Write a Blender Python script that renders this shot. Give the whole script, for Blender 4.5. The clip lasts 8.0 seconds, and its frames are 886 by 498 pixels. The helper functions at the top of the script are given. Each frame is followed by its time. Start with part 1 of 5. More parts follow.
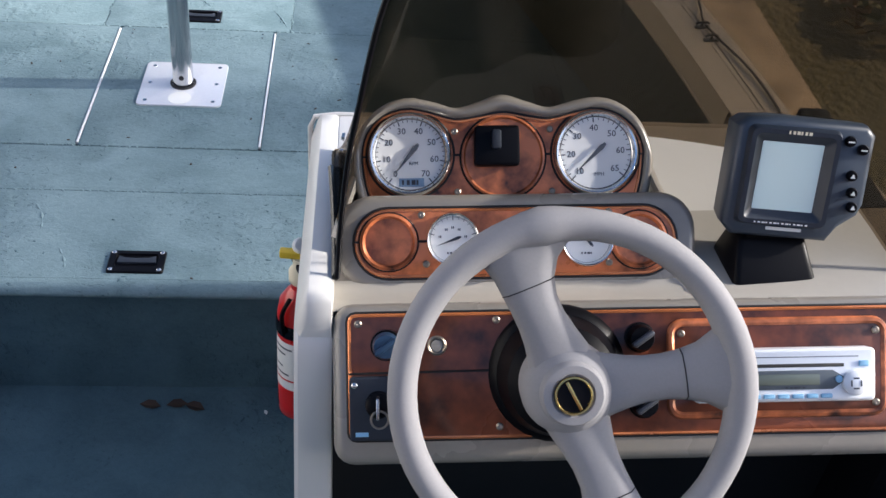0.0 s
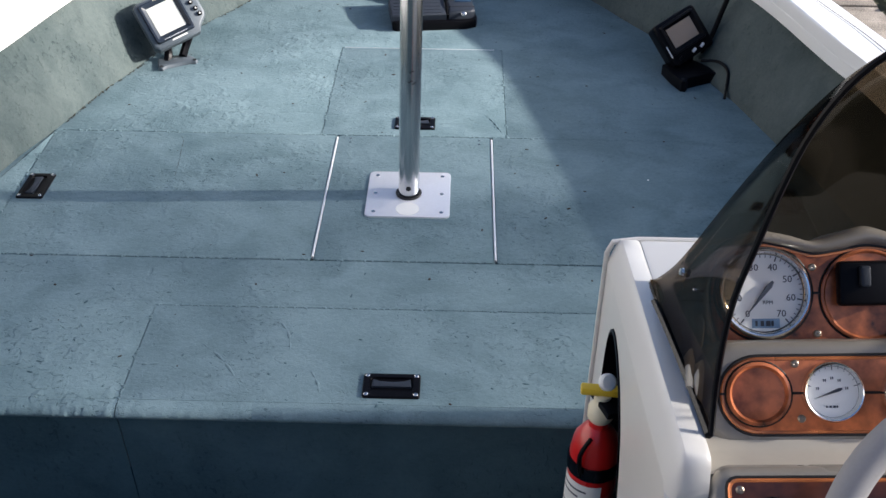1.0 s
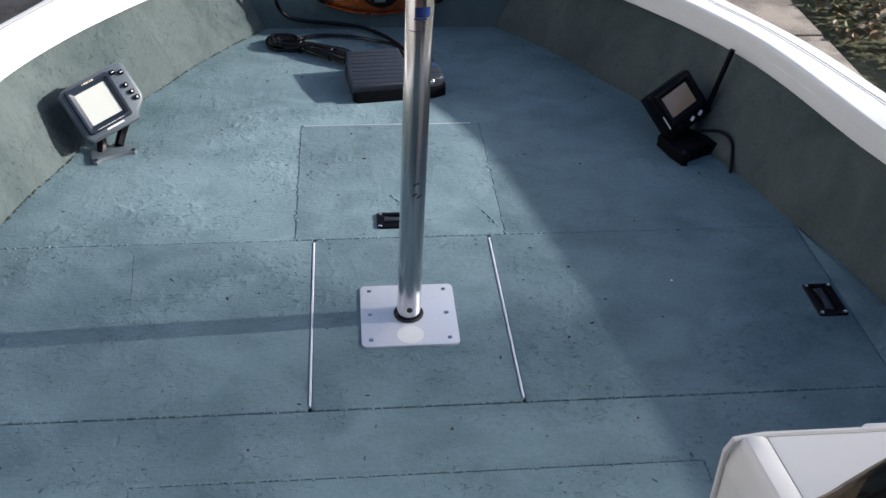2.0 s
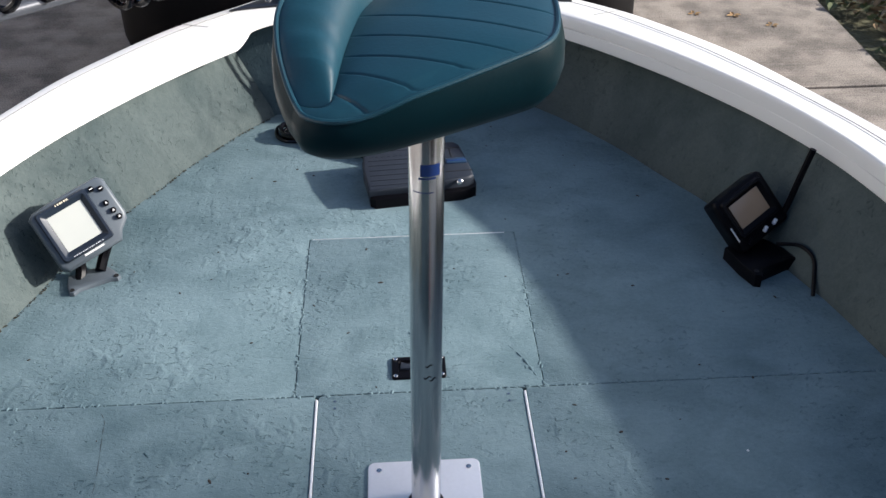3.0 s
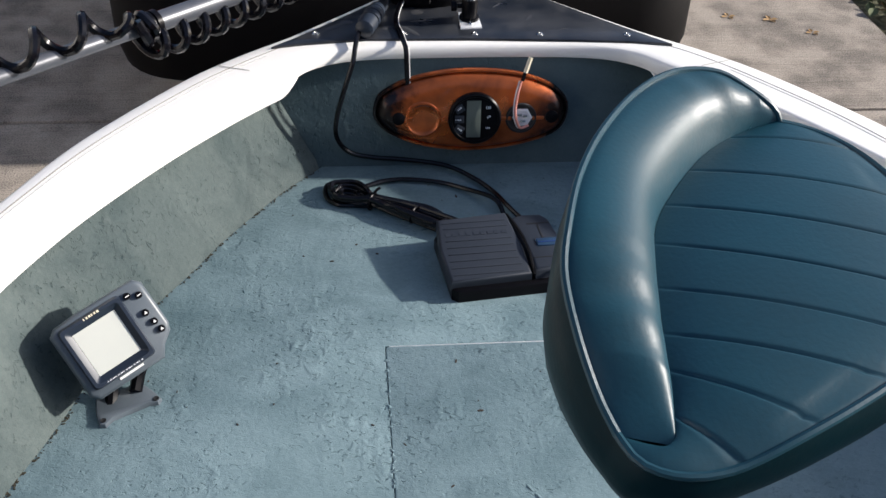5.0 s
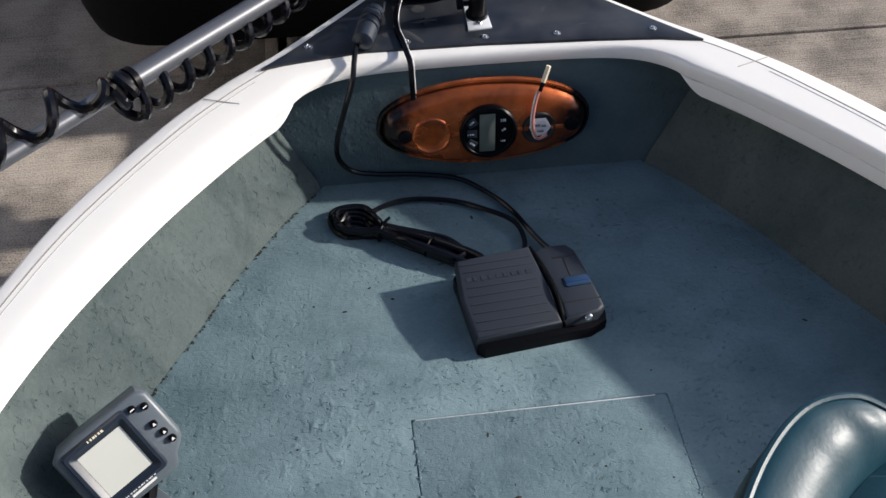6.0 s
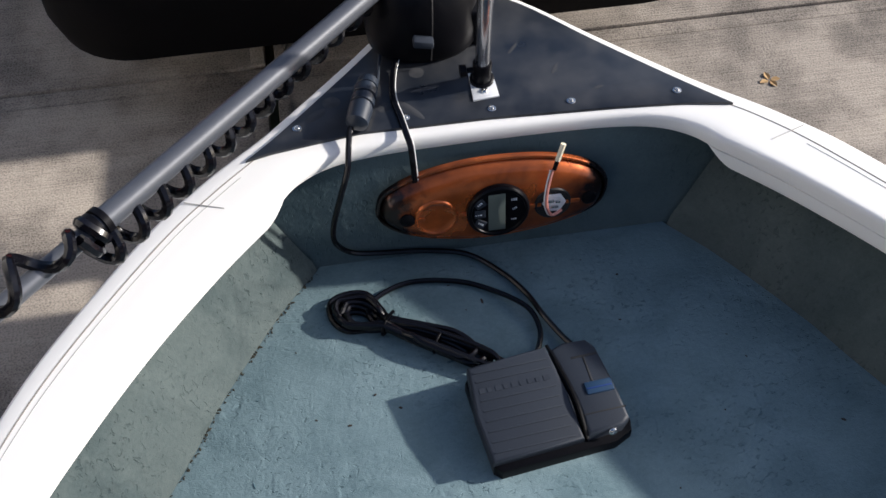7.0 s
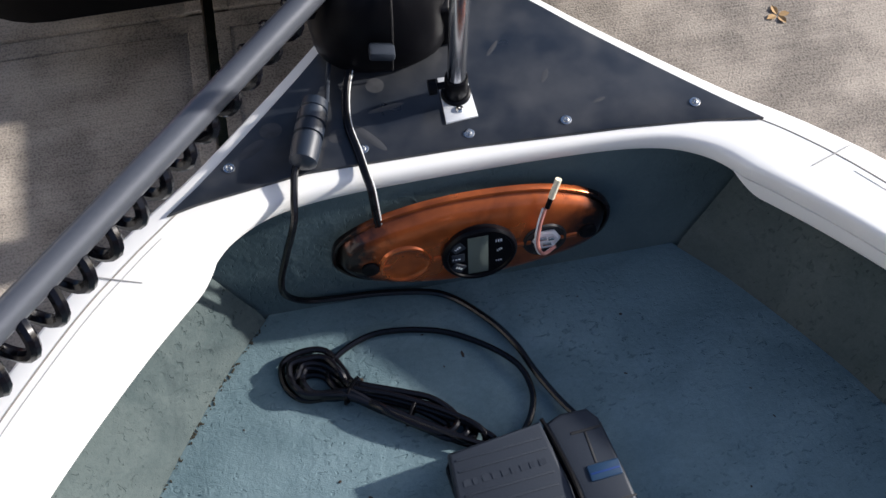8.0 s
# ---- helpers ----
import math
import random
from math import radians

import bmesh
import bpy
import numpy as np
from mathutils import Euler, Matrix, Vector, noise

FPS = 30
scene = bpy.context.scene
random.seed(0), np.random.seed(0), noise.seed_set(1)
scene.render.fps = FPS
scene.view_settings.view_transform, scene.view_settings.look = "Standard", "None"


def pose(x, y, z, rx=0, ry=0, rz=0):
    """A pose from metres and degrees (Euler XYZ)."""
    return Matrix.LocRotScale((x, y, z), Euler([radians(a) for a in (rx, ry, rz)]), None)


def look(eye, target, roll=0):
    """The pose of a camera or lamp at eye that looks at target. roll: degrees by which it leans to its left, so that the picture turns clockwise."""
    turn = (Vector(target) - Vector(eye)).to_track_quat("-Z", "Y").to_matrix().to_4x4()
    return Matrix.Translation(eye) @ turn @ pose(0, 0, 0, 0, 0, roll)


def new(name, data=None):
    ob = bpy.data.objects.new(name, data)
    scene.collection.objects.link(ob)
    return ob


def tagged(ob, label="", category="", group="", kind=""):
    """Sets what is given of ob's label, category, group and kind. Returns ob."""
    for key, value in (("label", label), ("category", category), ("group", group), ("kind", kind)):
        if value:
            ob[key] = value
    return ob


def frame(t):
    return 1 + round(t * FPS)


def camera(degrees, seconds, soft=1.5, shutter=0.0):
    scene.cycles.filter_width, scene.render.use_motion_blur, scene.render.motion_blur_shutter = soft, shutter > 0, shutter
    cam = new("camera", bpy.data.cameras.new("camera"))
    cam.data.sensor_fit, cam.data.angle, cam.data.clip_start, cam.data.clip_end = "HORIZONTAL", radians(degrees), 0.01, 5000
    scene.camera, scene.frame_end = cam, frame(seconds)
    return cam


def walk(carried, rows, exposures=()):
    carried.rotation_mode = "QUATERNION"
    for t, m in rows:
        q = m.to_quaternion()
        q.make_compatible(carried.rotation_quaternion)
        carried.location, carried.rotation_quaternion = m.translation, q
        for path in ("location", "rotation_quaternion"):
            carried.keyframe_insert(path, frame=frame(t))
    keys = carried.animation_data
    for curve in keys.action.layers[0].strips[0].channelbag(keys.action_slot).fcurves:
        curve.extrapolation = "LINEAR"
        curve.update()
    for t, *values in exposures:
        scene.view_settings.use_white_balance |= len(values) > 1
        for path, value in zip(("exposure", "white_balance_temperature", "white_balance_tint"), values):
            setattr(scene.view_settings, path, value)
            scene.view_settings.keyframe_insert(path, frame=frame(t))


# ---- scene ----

============

• _Goal of the exercise_
Omit each picture, then return all of the listing exactly as it stands.

• _Complete response_
Write a Blender Python script that renders this shot. Give the whole script, for Blender 4.5. The clip lasts 8.0 seconds, and its frames are 886 by 498 pixels. The helper functions at the top of the script are given. Each frame is followed by its time. Start with part 1 of 5. More parts follow.
0.0 s
1.0 s
2.0 s
3.0 s
5.0 s
6.0 s
7.0 s
8.0 s
# ---- helpers ----
import math
import random
from math import radians

import bmesh
import bpy
import numpy as np
from mathutils import Euler, Matrix, Vector, noise

FPS = 30
scene = bpy.context.scene
random.seed(0), np.random.seed(0), noise.seed_set(1)
scene.render.fps = FPS
scene.view_settings.view_transform, scene.view_settings.look = "Standard", "None"


def pose(x, y, z, rx=0, ry=0, rz=0):
    """A pose from metres and degrees (Euler XYZ)."""
    return Matrix.LocRotScale((x, y, z), Euler([radians(a) for a in (rx, ry, rz)]), None)


def look(eye, target, roll=0):
    """The pose of a camera or lamp at eye that looks at target. roll: degrees by which it leans to its left, so that the picture turns clockwise."""
    turn = (Vector(target) - Vector(eye)).to_track_quat("-Z", "Y").to_matrix().to_4x4()
    return Matrix.Translation(eye) @ turn @ pose(0, 0, 0, 0, 0, roll)


def new(name, data=None):
    ob = bpy.data.objects.new(name, data)
    scene.collection.objects.link(ob)
    return ob


def tagged(ob, label="", category="", group="", kind=""):
    """Sets what is given of ob's label, category, group and kind. Returns ob."""
    for key, value in (("label", label), ("category", category), ("group", group), ("kind", kind)):
        if value:
            ob[key] = value
    return ob


def frame(t):
    return 1 + round(t * FPS)


def camera(degrees, seconds, soft=1.5, shutter=0.0):
    scene.cycles.filter_width, scene.render.use_motion_blur, scene.render.motion_blur_shutter = soft, shutter > 0, shutter
    cam = new("camera", bpy.data.cameras.new("camera"))
    cam.data.sensor_fit, cam.data.angle, cam.data.clip_start, cam.data.clip_end = "HORIZONTAL", radians(degrees), 0.01, 5000
    scene.camera, scene.frame_end = cam, frame(seconds)
    return cam


def walk(carried, rows, exposures=()):
    carried.rotation_mode = "QUATERNION"
    for t, m in rows:
        q = m.to_quaternion()
        q.make_compatible(carried.rotation_quaternion)
        carried.location, carried.rotation_quaternion = m.translation, q
        for path in ("location", "rotation_quaternion"):
            carried.keyframe_insert(path, frame=frame(t))
    keys = carried.animation_data
    for curve in keys.action.layers[0].strips[0].channelbag(keys.action_slot).fcurves:
        curve.extrapolation = "LINEAR"
        curve.update()
    for t, *values in exposures:
        scene.view_settings.use_white_balance |= len(values) > 1
        for path, value in zip(("exposure", "white_balance_temperature", "white_balance_tint"), values):
            setattr(scene.view_settings, path, value)
            scene.view_settings.keyframe_insert(path, frame=frame(t))


# ---- scene ----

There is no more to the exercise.